§ Written instruction: Quote the whole listing exactly. Leave the pictures out of your copy.

──────────

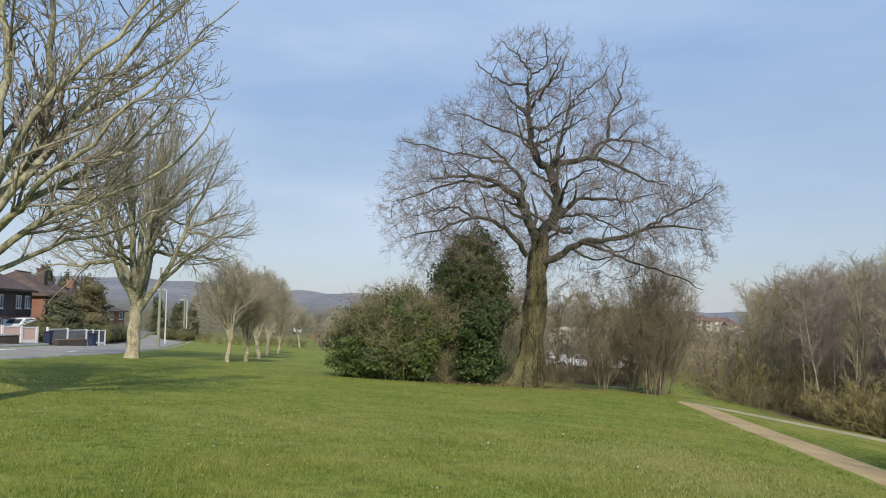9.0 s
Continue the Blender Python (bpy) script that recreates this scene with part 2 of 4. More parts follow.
def tube_mesh(name, groups, mat, smooth=True):
    vs, fs, off = [], [], 0
    for P, R, sides in groups:
        if len(P):
            v, f = tube_arrays(P, R, sides)
            vs.append(v)
            fs.append(f + off)
            off += len(v)
    return mesh_from(name, np.concatenate(vs), np.concatenate(fs), mat, smooth)


def unit(v):
    return v / (np.linalg.norm(v, axis=-1, keepdims=True) + 1e-9)


def creep(rng, start, way, length, n, wiggle, up):
    """Centre lines that wander: start, way (B, 3), length (B,)."""
    B = len(start)
    P = np.empty((B, n, 3))
    P[:, 0] = start
    d = unit(way)
    step = (length / (n - 1))[:, None]
    for i in range(1, n):
        d = unit(d + rng.normal(0, wiggle, (B, 3)) + np.array([0, 0, up]))
        P[:, i] = P[:, i - 1] + d * step
    return P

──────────

§ Response:
9.0 s
Continue the Blender Python (bpy) script that recreates this scene with part 2 of 4. More parts follow.
def tube_mesh(name, groups, mat, smooth=True):
    vs, fs, off = [], [], 0
    for P, R, sides in groups:
        if len(P):
            v, f = tube_arrays(P, R, sides)
            vs.append(v)
            fs.append(f + off)
            off += len(v)
    return mesh_from(name, np.concatenate(vs), np.concatenate(fs), mat, smooth)


def unit(v):
    return v / (np.linalg.norm(v, axis=-1, keepdims=True) + 1e-9)


def creep(rng, start, way, length, n, wiggle, up):
    """Centre lines that wander: start, way (B, 3), length (B,)."""
    B = len(start)
    P = np.empty((B, n, 3))
    P[:, 0] = start
    d = unit(way)
    step = (length / (n - 1))[:, None]
    for i in range(1, n):
        d = unit(d + rng.normal(0, wiggle, (B, 3)) + np.array([0, 0, up]))
        P[:, i] = P[:, i - 1] + d * step
    return P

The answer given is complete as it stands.